## [Task to complete]
Write out each line exactly as given. Leave the pictures out of your copy.

## [Collected data]
## START

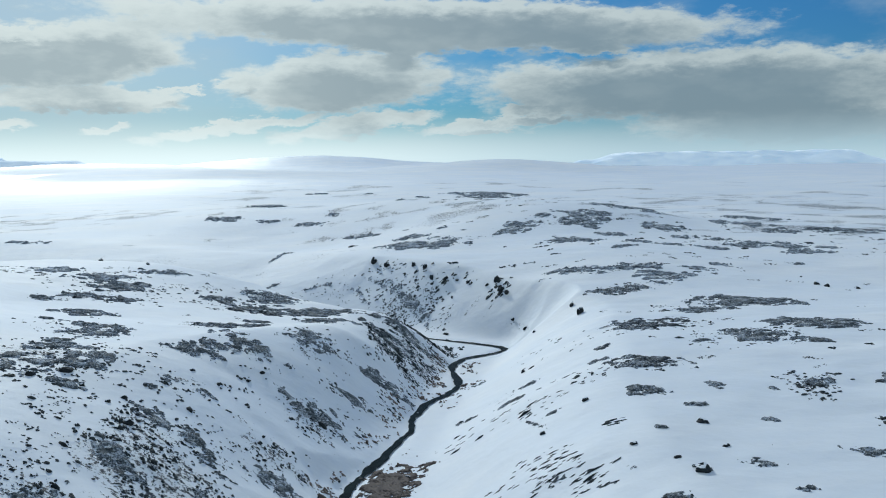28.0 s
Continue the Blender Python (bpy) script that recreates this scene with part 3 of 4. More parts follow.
# ---- stream ----
def ribbon(name, line, width, z, mat):
    """A strip along a line, smoothed, with an uneven width."""
    dense = []
    for k in range(len(line) - 1):
        p0, p1, p2, p3 = (line[max(0, min(len(line) - 1, k + o))] for o in (-1, 0, 1, 2))
        for q in np.linspace(0, 1, 18, endpoint=False):
            dense.append(0.5 * ((2 * p1) + (p2 - p0) * q + (2 * p0 - 5 * p1 + 4 * p2 - p3) * q * q + (3 * p1 - p0 - 3 * p2 + p3) * q ** 3))
    dense = np.array(dense)
    way = np.gradient(dense, axis=0)
    way /= np.maximum(np.linalg.norm(way, axis=1), 1e-6)[:, None]
    out = np.stack([-way[:, 1], way[:, 0]], 1)
    run = np.cumsum(np.r_[0, np.linalg.norm(np.diff(dense, axis=0), axis=1)])
    mesh = bmesh.new()
    rows = []
    for k in range(len(dense)):
        narrow = width * (0.50 + 0.74 * float(ease(dense[k][1], 270, 390)))
        wl = narrow * (0.10 + 1.05 * float(vnoise(run[k], 0.0, 8, 51)) + 0.75 * float(vnoise(run[k], 0.0, 1.9, 53)))
        wr = narrow * (0.10 + 1.05 * float(vnoise(run[k], 0.0, 8, 52)) + 0.75 * float(vnoise(run[k], 0.0, 1.9, 54)))
        a, c = dense[k] + out[k] * wl, dense[k] - out[k] * wr
        rows.append([mesh.verts.new((*a, z)), mesh.verts.new((*dense[k], z)), mesh.verts.new((*c, z))])
    for a, c in zip(rows[:-1], rows[1:]):
        for i in (0, 1):
            mesh.faces.new((a[i], a[i + 1], c[i + 1], c[i]))
    bmesh.ops.recalc_face_normals(mesh, faces=mesh.faces)
    data = bpy.data.meshes.new(name)
    mesh.to_mesh(data)
    mesh.free()
    data.materials.append(mat)
    return new(name, data)


stream = tagged(ribbon("stream", COURSE[1:30], 0.92, -0.12, brook), "narrow dark meltwater stream between snow banks", "stream", kind="structure")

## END

## [Result]
28.0 s
Continue the Blender Python (bpy) script that recreates this scene with part 3 of 4. More parts follow.
# ---- stream ----
def ribbon(name, line, width, z, mat):
    """A strip along a line, smoothed, with an uneven width."""
    dense = []
    for k in range(len(line) - 1):
        p0, p1, p2, p3 = (line[max(0, min(len(line) - 1, k + o))] for o in (-1, 0, 1, 2))
        for q in np.linspace(0, 1, 18, endpoint=False):
            dense.append(0.5 * ((2 * p1) + (p2 - p0) * q + (2 * p0 - 5 * p1 + 4 * p2 - p3) * q * q + (3 * p1 - p0 - 3 * p2 + p3) * q ** 3))
    dense = np.array(dense)
    way = np.gradient(dense, axis=0)
    way /= np.maximum(np.linalg.norm(way, axis=1), 1e-6)[:, None]
    out = np.stack([-way[:, 1], way[:, 0]], 1)
    run = np.cumsum(np.r_[0, np.linalg.norm(np.diff(dense, axis=0), axis=1)])
    mesh = bmesh.new()
    rows = []
    for k in range(len(dense)):
        narrow = width * (0.50 + 0.74 * float(ease(dense[k][1], 270, 390)))
        wl = narrow * (0.10 + 1.05 * float(vnoise(run[k], 0.0, 8, 51)) + 0.75 * float(vnoise(run[k], 0.0, 1.9, 53)))
        wr = narrow * (0.10 + 1.05 * float(vnoise(run[k], 0.0, 8, 52)) + 0.75 * float(vnoise(run[k], 0.0, 1.9, 54)))
        a, c = dense[k] + out[k] * wl, dense[k] - out[k] * wr
        rows.append([mesh.verts.new((*a, z)), mesh.verts.new((*dense[k], z)), mesh.verts.new((*c, z))])
    for a, c in zip(rows[:-1], rows[1:]):
        for i in (0, 1):
            mesh.faces.new((a[i], a[i + 1], c[i + 1], c[i]))
    bmesh.ops.recalc_face_normals(mesh, faces=mesh.faces)
    data = bpy.data.meshes.new(name)
    mesh.to_mesh(data)
    mesh.free()
    data.materials.append(mat)
    return new(name, data)


stream = tagged(ribbon("stream", COURSE[1:30], 0.92, -0.12, brook), "narrow dark meltwater stream between snow banks", "stream", kind="structure")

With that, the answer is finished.